* START *
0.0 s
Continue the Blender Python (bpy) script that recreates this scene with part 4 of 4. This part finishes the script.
* END *
* START *
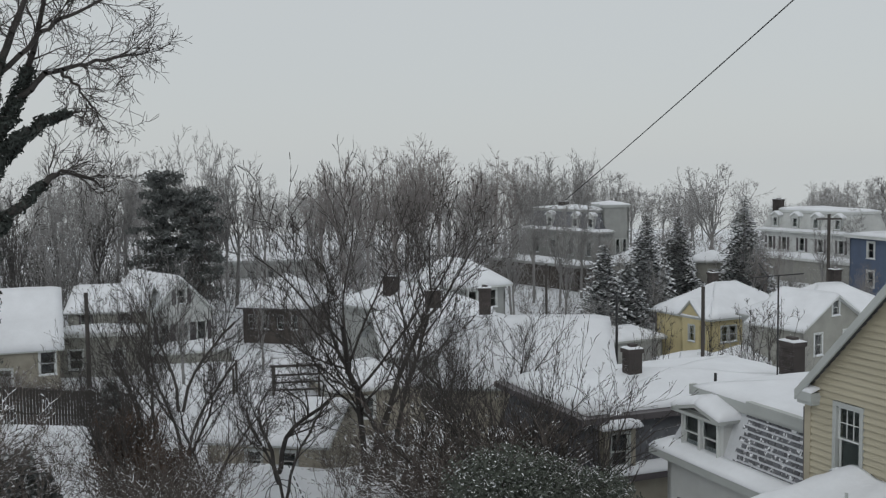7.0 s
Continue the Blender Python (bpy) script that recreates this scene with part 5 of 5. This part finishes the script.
* END *
* START *
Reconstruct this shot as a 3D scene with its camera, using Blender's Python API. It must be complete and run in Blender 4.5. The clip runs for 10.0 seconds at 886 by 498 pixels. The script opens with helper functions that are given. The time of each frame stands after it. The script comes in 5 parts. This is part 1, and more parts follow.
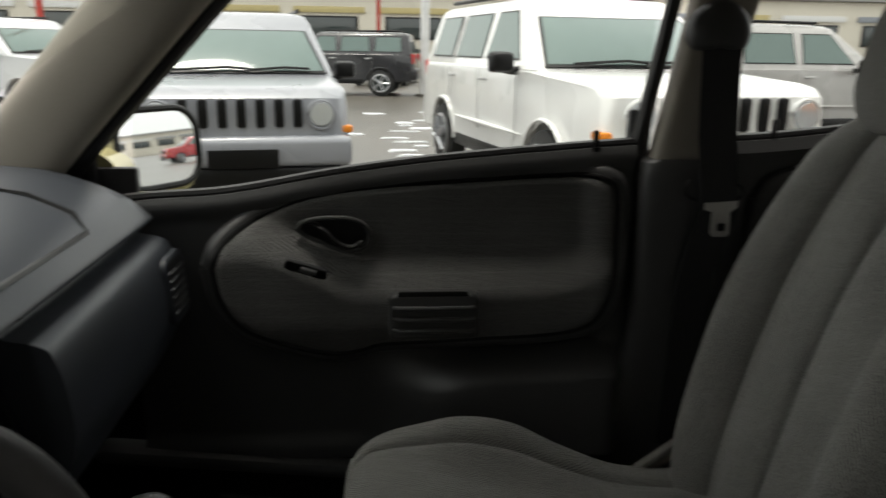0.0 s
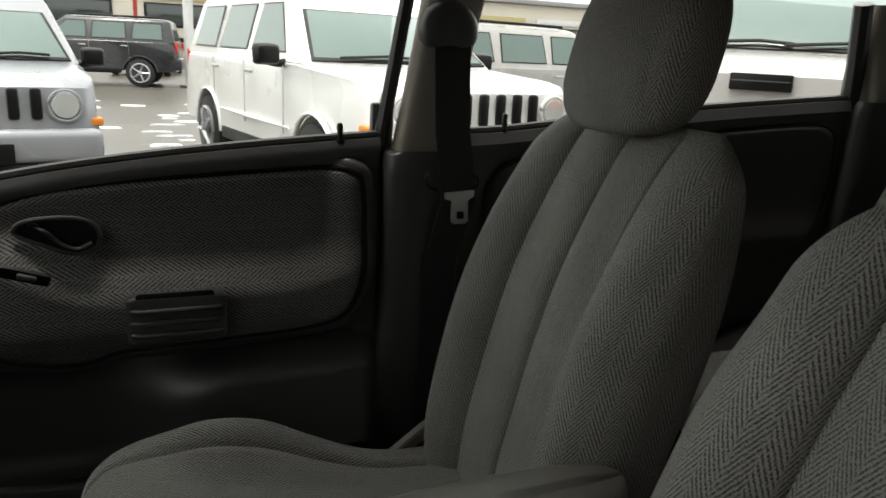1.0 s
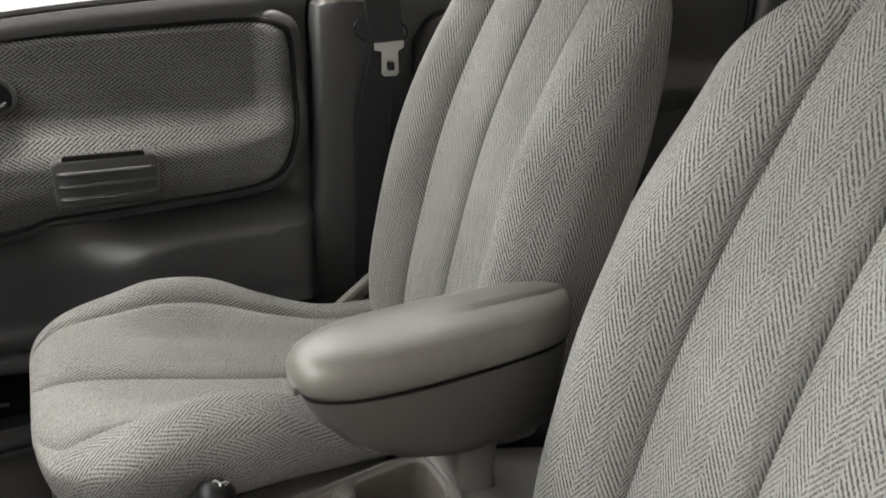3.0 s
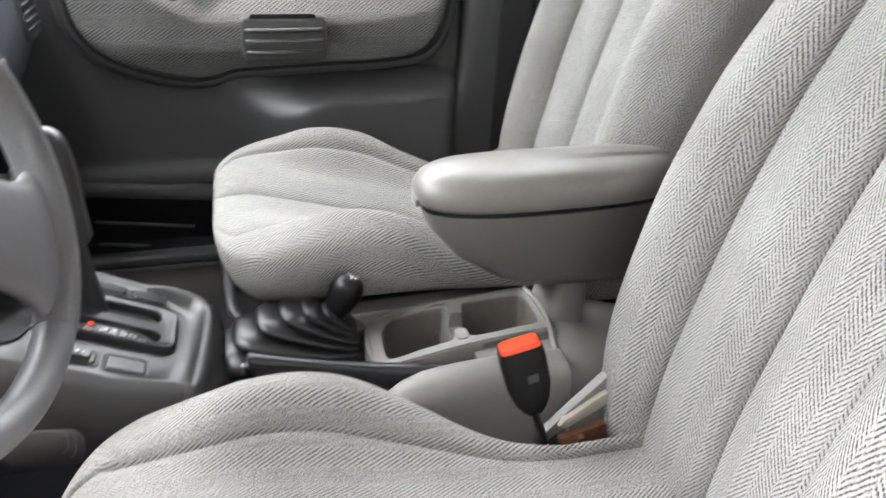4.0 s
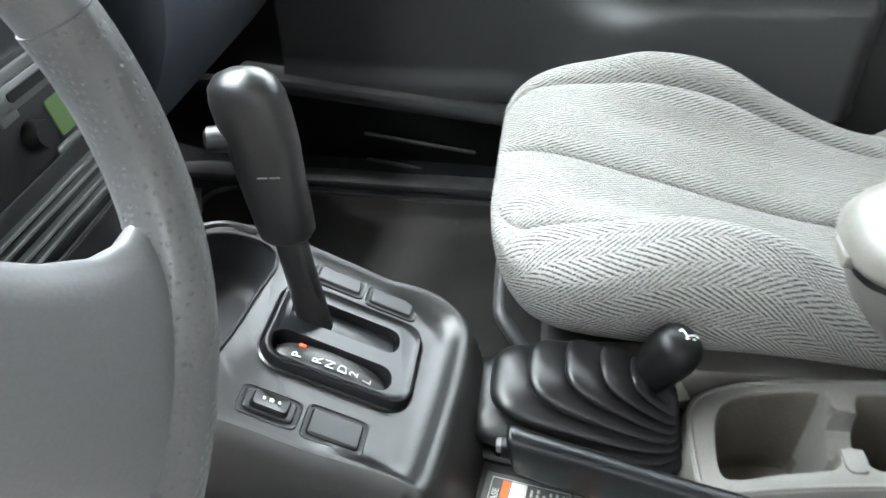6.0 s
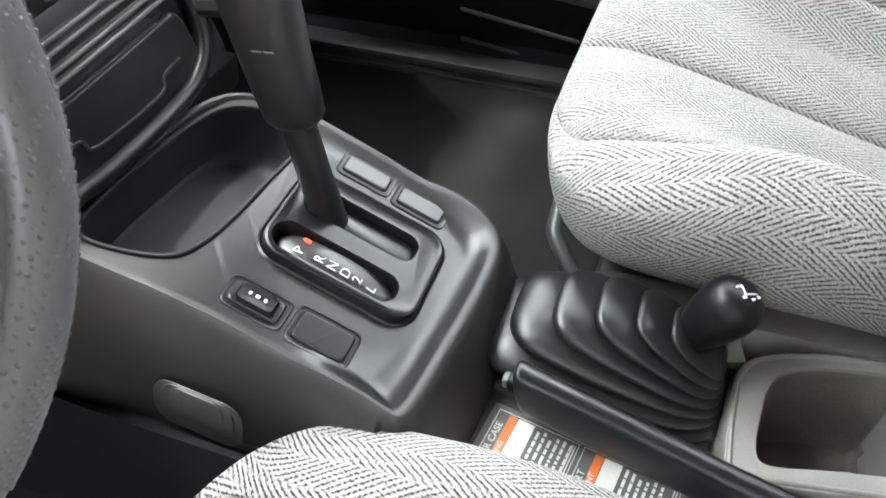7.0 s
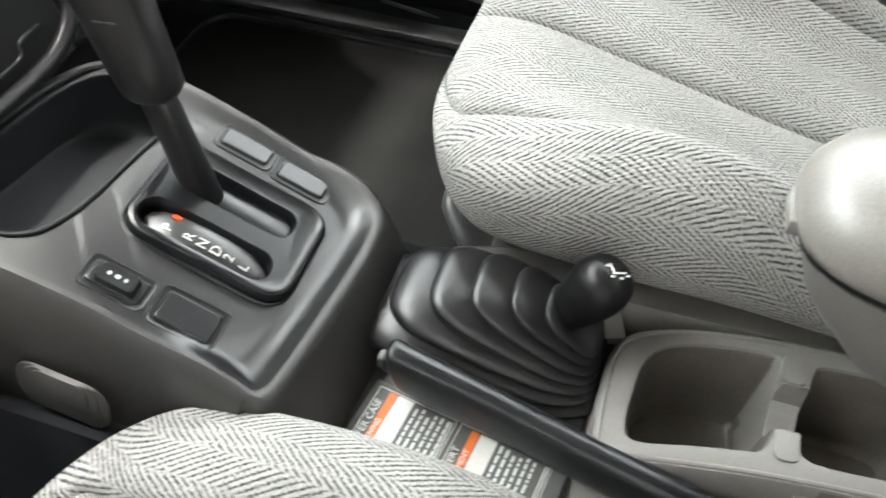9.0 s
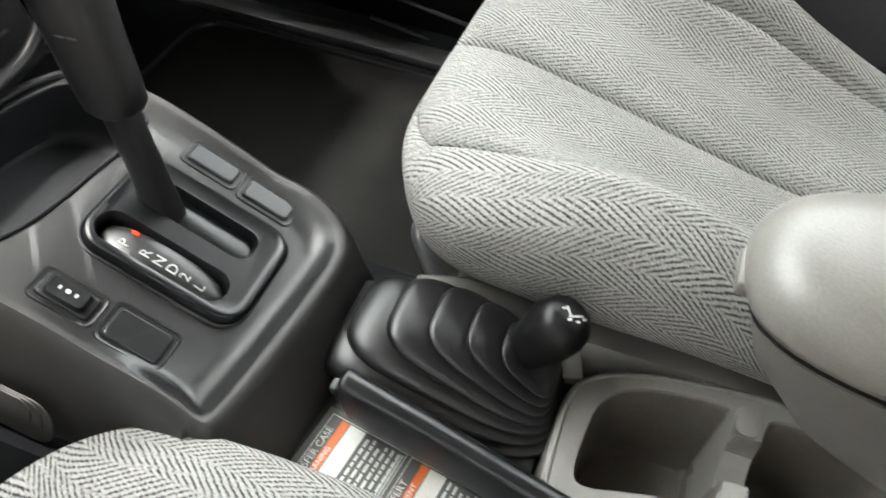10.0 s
* END *
**Short problem:**
Choose all lines containing the string "finishes" and copy them out.

**Answer to this exercise:**
Continue the Blender Python (bpy) script that recreates this scene with part 4 of 4. This part finishes the script.
Continue the Blender Python (bpy) script that recreates this scene with part 5 of 5. This part finishes the script.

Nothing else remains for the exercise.